When Should Software Firms Commercialize New Products via Freemium Business Models

In the software industry, a challenge firms often face is how to effectively commercialize innovations. An emerging business model increasingly embraced by entrepreneurs, called freemium, combines “free” and “premium” consumption in association with a product or service. In a nutshell, this model involves giving away for free a certain level or type of consumption while making money on premium consumption. We develop a unifying multi-period microeconomic framework with network externalities embedded into consumer learning in order to capture the essence of conventional for-fee models, several key freemium business models such as feature-limited or time-limited, and uniform market seeding models. Under moderate informativeness of word-of-mouth signals, we fully characterize conditions under which firms prefer freemium models, depending on consumer priors on the value of individual software modules, perceptions of crossmodule synergies, and overall value distribution across modules. Within our framework, we show that uniform seeding is always dominated by either freemium models or conventional for-fee models. We further discuss managerial and policy implications based on our analysis.
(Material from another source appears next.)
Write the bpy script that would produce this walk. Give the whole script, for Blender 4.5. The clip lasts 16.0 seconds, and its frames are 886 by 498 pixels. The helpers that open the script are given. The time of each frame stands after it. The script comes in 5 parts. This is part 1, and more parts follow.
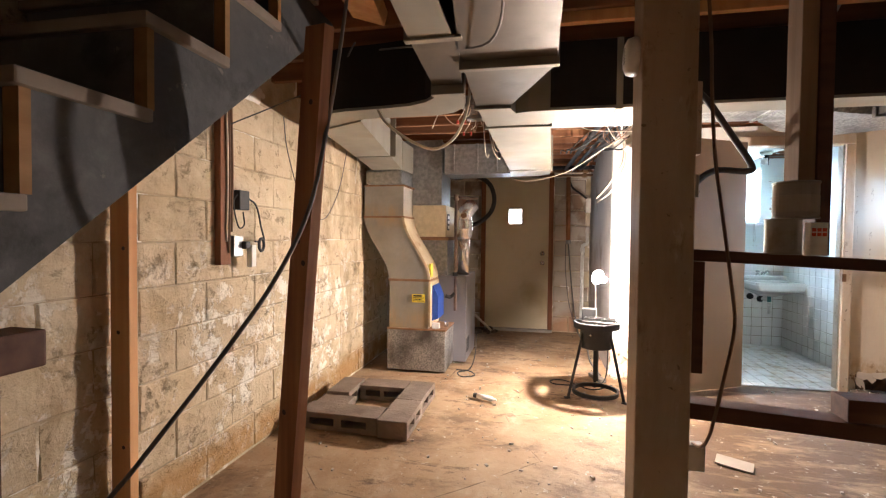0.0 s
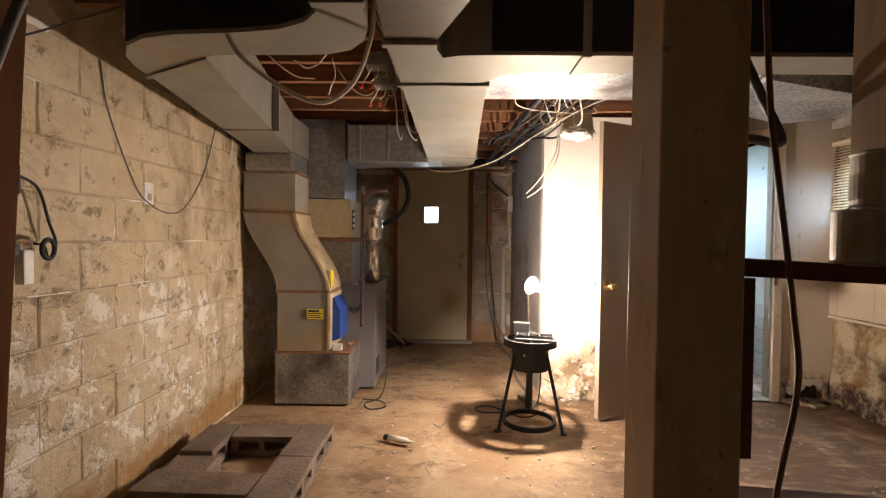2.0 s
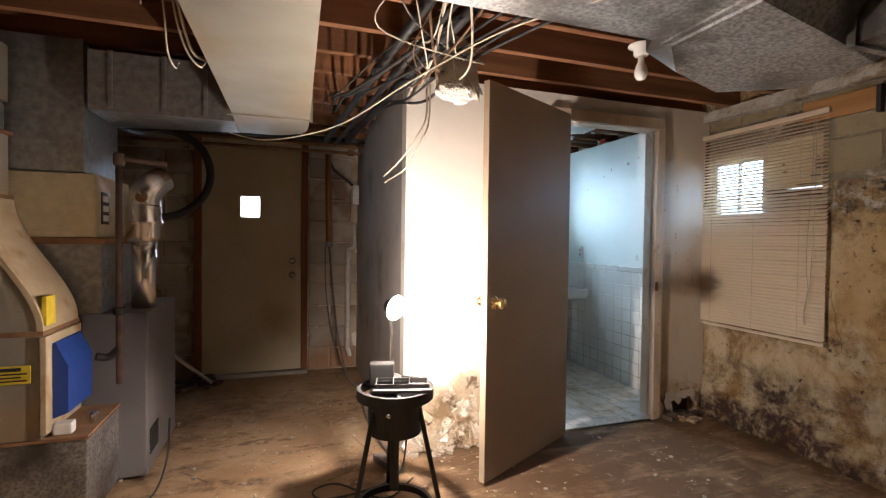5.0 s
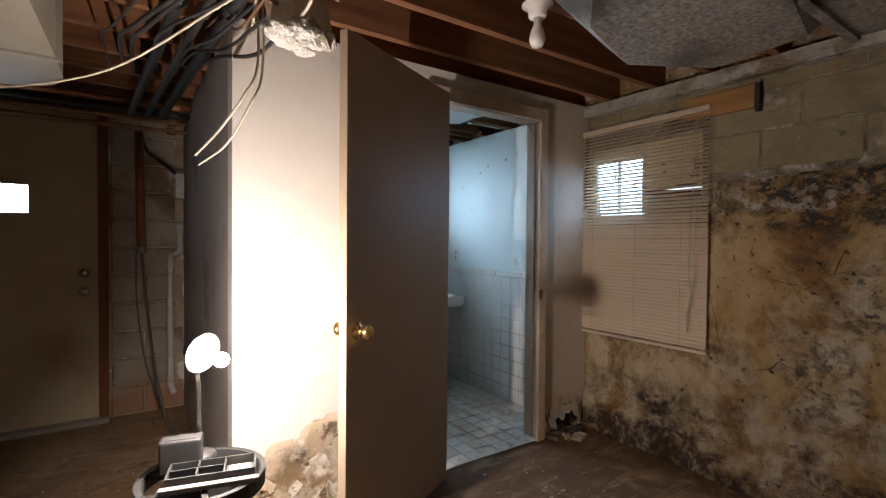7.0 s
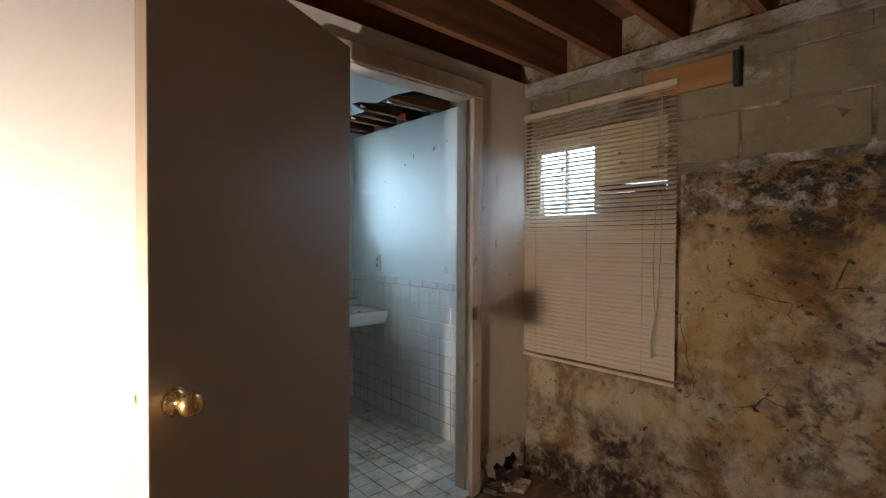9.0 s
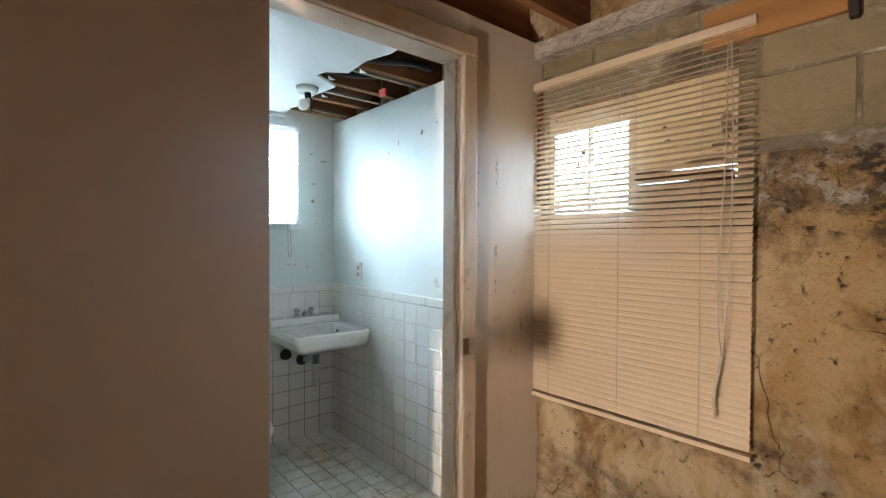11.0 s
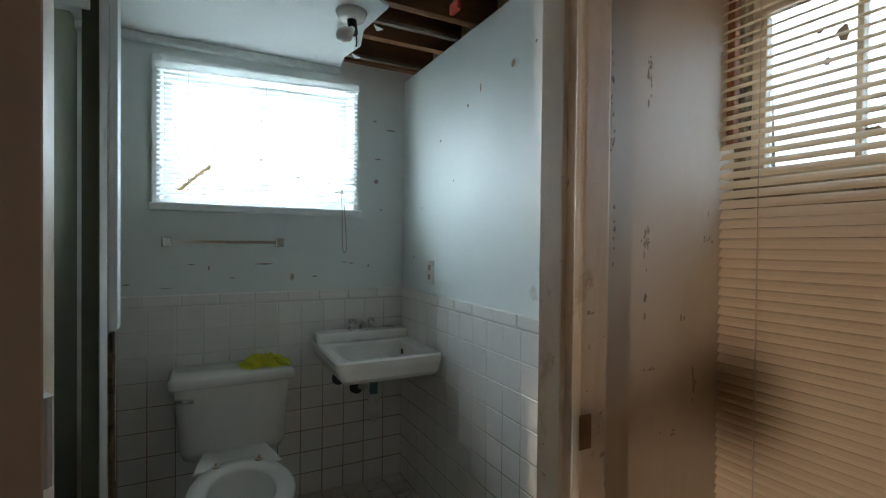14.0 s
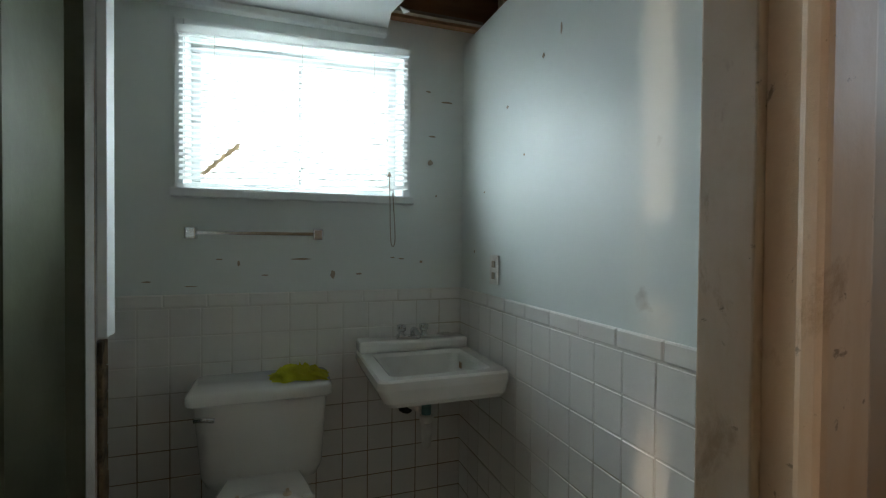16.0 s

Interestingly, we show that freemium, in one form or another, is always preferred from the social welfare perspective, and we provide guidance on when the firms need to be incentivized to align their interests with the society’s. Finally, we discuss how relaxing some of the assumptions of our model regarding costs or informativeness and heterogeneity of word of mouth may reduce the profit gap between seeding and the other models, and potentially lead to seeding becoming the preferred approach for the firm.